#### Information supplied:

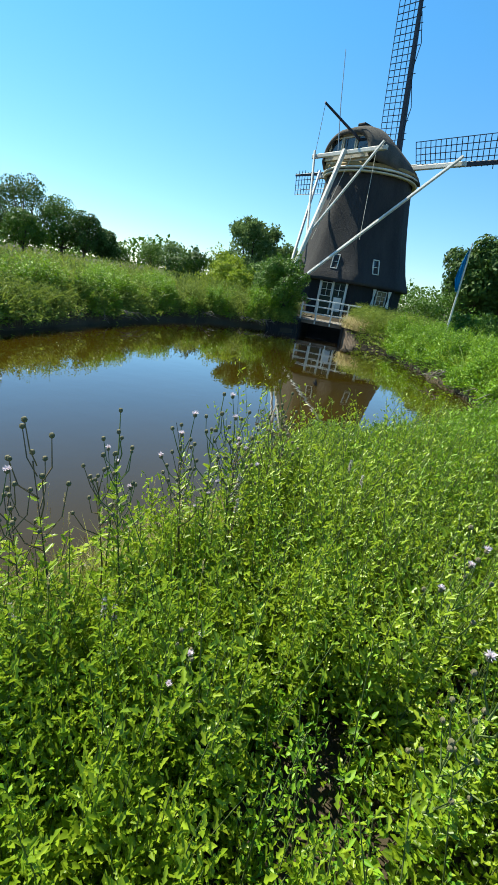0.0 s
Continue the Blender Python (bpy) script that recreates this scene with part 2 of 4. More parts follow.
def tube(bm, pts, radii, sides=8, cap=True):
    """A tapered tube through pts."""
    pts = [Vector(p) for p in pts]
    rings = []
    for i, p in enumerate(pts):
        d = (pts[min(i + 1, len(pts) - 1)] - pts[max(i - 1, 0)]).normalized()
        a = d.orthogonal().normalized()
        if abs(d.z) < 0.999:
            a = d.cross(Vector((0, 0, 1))).normalized()
        b = d.cross(a)
        r = radii[i] if isinstance(radii, (list, tuple)) else radii
        rings.append([bm.verts.new(p + (a * math.cos(k * math.tau / sides) + b * math.sin(k * math.tau / sides)) * r) for k in range(sides)])
    for r0, r1 in zip(rings, rings[1:]):
        for k in range(sides):
            bm.faces.new((r0[k], r0[(k + 1) % sides], r1[(k + 1) % sides], r1[k]))
    if cap:
        bm.faces.new(rings[0][::-1])
        bm.faces.new(rings[-1])
    return bm


def beam(bm, a, b, w, h, up=(0, 0, 1), ch=0.15):
    """A squared timber from a to b with chamfered edges."""
    a, b = Vector(a), Vector(b)
    d = (b - a).normalized()
    s = d.cross(Vector(up))
    s = s.normalized() if s.length > 1e-4 else d.orthogonal().normalized()
    u = s.cross(d)
    c = min(w, h) * ch
    prof = [(w / 2 - c, h / 2), (w / 2, h / 2 - c), (w / 2, -h / 2 + c), (w / 2 - c, -h / 2), (-w / 2 + c, -h / 2), (-w / 2, -h / 2 + c), (-w / 2, h / 2 - c), (-w / 2 + c, h / 2)]
    r = [[bm.verts.new(p + s * x + u * y) for x, y in prof] for p in (a, b)]
    for k in range(8):
        bm.faces.new((r[0][k], r[0][(k + 1) % 8], r[1][(k + 1) % 8], r[1][k]))
    bm.faces.new(r[0])
    bm.faces.new(r[1][::-1])
    return bm


def block(bm, m, size, ch=0.0):
    """A box of that size under the matrix m."""
    x, y, z = (v / 2 for v in size)
    if ch:
        return beam(bm, m @ Vector((-x, 0, 0)), m @ Vector((x, 0, 0)), size[1], size[2], (m.to_3x3() @ Vector((0, 0, 1))), ch)
    v = [bm.verts.new(m @ Vector((i * x, j * y, k * z))) for i in (-1, 1) for j in (-1, 1) for k in (-1, 1)]
    for f in ((0, 1, 3, 2), (4, 6, 7, 5), (0, 4, 5, 1), (2, 3, 7, 6), (0, 2, 6, 4), (1, 5, 7, 3)):
        bm.faces.new([v[i] for i in f])
    return bm


def np_mesh(name, verts, faces, material, smooth=False):
    """A mesh from arrays: faces is a list of (n, k) index arrays."""
    me = bpy.data.meshes.new(name)
    verts = np.ascontiguousarray(verts, dtype=np.float32)
    loops = np.concatenate([f.ravel() for f in faces]).astype(np.int32)
    sizes = np.concatenate([np.full(len(f), f.shape[1]) for f in faces]).astype(np.int32)
    me.vertices.add(len(verts))
    me.vertices.foreach_set("co", verts.ravel())
    me.loops.add(len(loops))
    me.loops.foreach_set("vertex_index", loops)
    me.polygons.add(len(sizes))
    me.polygons.foreach_set("loop_start", np.concatenate([[0], np.cumsum(sizes)[:-1]]).astype(np.int32))
    if smooth:
        me.polygons.foreach_set("use_smooth", np.ones(len(sizes), dtype=bool))
    me.update(calc_edges=True)
    me.materials.append(material)
    return me


def unit(a):
    return a / np.maximum(np.linalg.norm(a, axis=-1, keepdims=True), 1e-9)


# leaf outlines: along, across, lift; two halves meeting at a folded midrib
LOBED = np.array([(0, 0, 0), (.18, .12, .03), (.28, .30, .08), (.38, .13, .04), (.52, .30, .07), (.62, .12, .02), (.78, .17, .02), (1, 0, -.08),
                  (.18, -.12, .03), (.28, -.30, .08), (.38, -.13, .04), (.52, -.30, .07), (.62, -.12, .02), (.78, -.17, .02)], dtype=float)
LOBED_F = [np.array([[0, 1, 2, 3, 4, 5, 6, 7]]), np.array([[0, 7, 13, 12, 11, 10, 9, 8]])]
OVAL = np.array([(0, 0, 0), (.30, .22, .06), (.65, .20, .03), (1, 0, -.10), (.65, -.20, .03), (.30, -.22, .06)], dtype=float)
OVAL_F = [np.array([[0, 1, 2, 3]]), np.array([[0, 3, 4, 5]])]
DIAMOND = np.array([(0, 0, 0), (.5, .30, .10), (1, 0, -.05), (.5, -.30, .10)], dtype=float)
DIAMOND_F = [np.array([[0, 1, 2]]), np.array([[0, 2, 3]])]
JAGGED = np.array([(0, 0, 0), (.30, .30, .08), (.42, .12, .03), (.66, .24, .05), (1, 0, -.10), (.66, -.24, .05), (.42, -.12, .03), (.30, -.30, .08)], dtype=float)
JAGGED_F = [np.array([[0, 1, 2, 3, 4]]), np.array([[0, 4, 5, 6, 7]])]
NARROW = np.array([(0, 0, 0), (.4, .10, .02), (1, 0, -.15), (.4, -.10, .02)], dtype=float)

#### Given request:
Collect each line holding the string "that".

#### Problem solution:
Continue the Blender Python (bpy) script that recreates this scene with part 2 of 4. More parts follow.
    """A box of that size under the matrix m."""